- Stated problem -
Only the lines from the one containing "Continue the Blender" through the one containing "return root" are to be copied, exactly and with both ends kept.
[Start of Data extract]
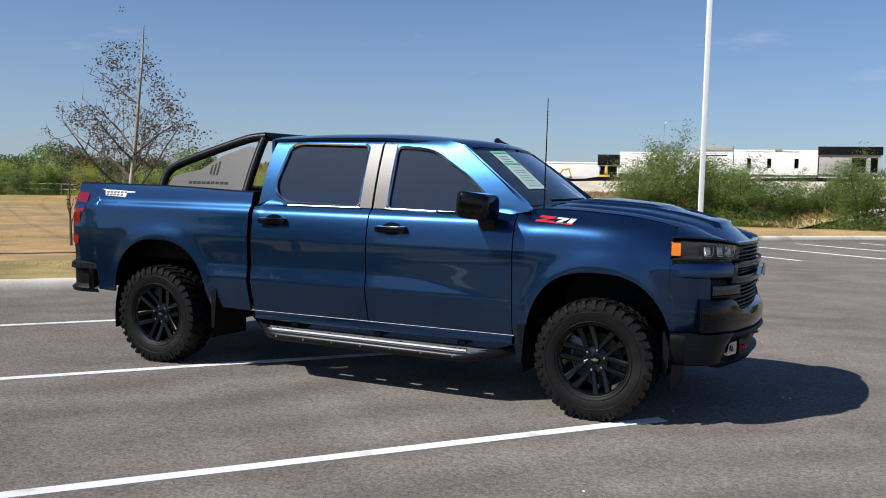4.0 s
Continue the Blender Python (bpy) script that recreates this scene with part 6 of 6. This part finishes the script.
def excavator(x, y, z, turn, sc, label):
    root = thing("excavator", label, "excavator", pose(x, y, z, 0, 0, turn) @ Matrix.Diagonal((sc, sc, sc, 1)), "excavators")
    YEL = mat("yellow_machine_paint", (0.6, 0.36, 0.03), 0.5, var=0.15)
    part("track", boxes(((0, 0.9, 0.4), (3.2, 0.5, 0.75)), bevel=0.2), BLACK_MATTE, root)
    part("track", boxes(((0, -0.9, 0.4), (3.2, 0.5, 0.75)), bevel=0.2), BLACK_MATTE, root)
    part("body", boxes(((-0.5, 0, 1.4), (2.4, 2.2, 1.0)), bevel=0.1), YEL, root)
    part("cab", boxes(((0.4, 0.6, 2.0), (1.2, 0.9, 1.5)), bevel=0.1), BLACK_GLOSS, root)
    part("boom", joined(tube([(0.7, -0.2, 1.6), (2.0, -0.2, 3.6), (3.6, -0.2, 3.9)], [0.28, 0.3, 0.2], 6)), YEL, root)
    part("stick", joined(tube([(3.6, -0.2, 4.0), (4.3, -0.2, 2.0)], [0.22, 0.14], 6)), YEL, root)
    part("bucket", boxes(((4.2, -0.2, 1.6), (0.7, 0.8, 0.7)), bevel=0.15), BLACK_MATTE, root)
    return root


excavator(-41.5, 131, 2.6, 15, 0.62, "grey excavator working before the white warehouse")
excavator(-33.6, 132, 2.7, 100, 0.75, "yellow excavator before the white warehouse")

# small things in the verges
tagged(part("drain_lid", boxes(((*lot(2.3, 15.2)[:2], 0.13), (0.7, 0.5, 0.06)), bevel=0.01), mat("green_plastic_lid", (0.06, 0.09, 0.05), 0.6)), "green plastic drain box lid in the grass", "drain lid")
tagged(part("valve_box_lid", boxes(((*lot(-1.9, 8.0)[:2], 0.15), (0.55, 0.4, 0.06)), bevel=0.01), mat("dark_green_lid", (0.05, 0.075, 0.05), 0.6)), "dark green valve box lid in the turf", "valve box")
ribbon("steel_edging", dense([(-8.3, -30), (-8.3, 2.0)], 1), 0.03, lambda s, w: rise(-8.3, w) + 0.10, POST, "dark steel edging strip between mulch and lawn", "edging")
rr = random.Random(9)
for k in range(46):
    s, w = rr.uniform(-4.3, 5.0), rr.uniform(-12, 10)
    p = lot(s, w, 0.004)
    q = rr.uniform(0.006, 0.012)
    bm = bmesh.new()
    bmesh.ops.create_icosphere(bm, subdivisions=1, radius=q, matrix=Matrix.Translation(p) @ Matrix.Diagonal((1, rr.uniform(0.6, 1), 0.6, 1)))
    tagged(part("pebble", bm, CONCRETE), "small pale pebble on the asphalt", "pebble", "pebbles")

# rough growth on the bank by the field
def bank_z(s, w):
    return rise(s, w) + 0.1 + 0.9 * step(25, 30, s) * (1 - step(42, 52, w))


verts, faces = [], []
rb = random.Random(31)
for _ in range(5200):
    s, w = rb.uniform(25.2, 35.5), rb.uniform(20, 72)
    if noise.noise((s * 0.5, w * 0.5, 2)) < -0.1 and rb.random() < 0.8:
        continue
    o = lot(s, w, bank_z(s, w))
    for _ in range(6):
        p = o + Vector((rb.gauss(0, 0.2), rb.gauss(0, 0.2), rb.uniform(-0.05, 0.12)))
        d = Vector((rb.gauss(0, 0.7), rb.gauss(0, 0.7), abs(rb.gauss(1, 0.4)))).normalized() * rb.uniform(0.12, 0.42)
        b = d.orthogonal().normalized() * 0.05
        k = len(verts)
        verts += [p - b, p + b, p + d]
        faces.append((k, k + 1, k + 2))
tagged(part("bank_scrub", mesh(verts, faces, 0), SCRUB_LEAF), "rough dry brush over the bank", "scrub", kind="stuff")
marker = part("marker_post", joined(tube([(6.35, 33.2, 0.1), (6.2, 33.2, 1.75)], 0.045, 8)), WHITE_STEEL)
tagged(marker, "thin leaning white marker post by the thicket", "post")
[End of Data extract]
- Reply to the exercise -
Continue the Blender Python (bpy) script that recreates this scene with part 6 of 6. This part finishes the script.
def excavator(x, y, z, turn, sc, label):
    root = thing("excavator", label, "excavator", pose(x, y, z, 0, 0, turn) @ Matrix.Diagonal((sc, sc, sc, 1)), "excavators")
    YEL = mat("yellow_machine_paint", (0.6, 0.36, 0.03), 0.5, var=0.15)
    part("track", boxes(((0, 0.9, 0.4), (3.2, 0.5, 0.75)), bevel=0.2), BLACK_MATTE, root)
    part("track", boxes(((0, -0.9, 0.4), (3.2, 0.5, 0.75)), bevel=0.2), BLACK_MATTE, root)
    part("body", boxes(((-0.5, 0, 1.4), (2.4, 2.2, 1.0)), bevel=0.1), YEL, root)
    part("cab", boxes(((0.4, 0.6, 2.0), (1.2, 0.9, 1.5)), bevel=0.1), BLACK_GLOSS, root)
    part("boom", joined(tube([(0.7, -0.2, 1.6), (2.0, -0.2, 3.6), (3.6, -0.2, 3.9)], [0.28, 0.3, 0.2], 6)), YEL, root)
    part("stick", joined(tube([(3.6, -0.2, 4.0), (4.3, -0.2, 2.0)], [0.22, 0.14], 6)), YEL, root)
    part("bucket", boxes(((4.2, -0.2, 1.6), (0.7, 0.8, 0.7)), bevel=0.15), BLACK_MATTE, root)
    return root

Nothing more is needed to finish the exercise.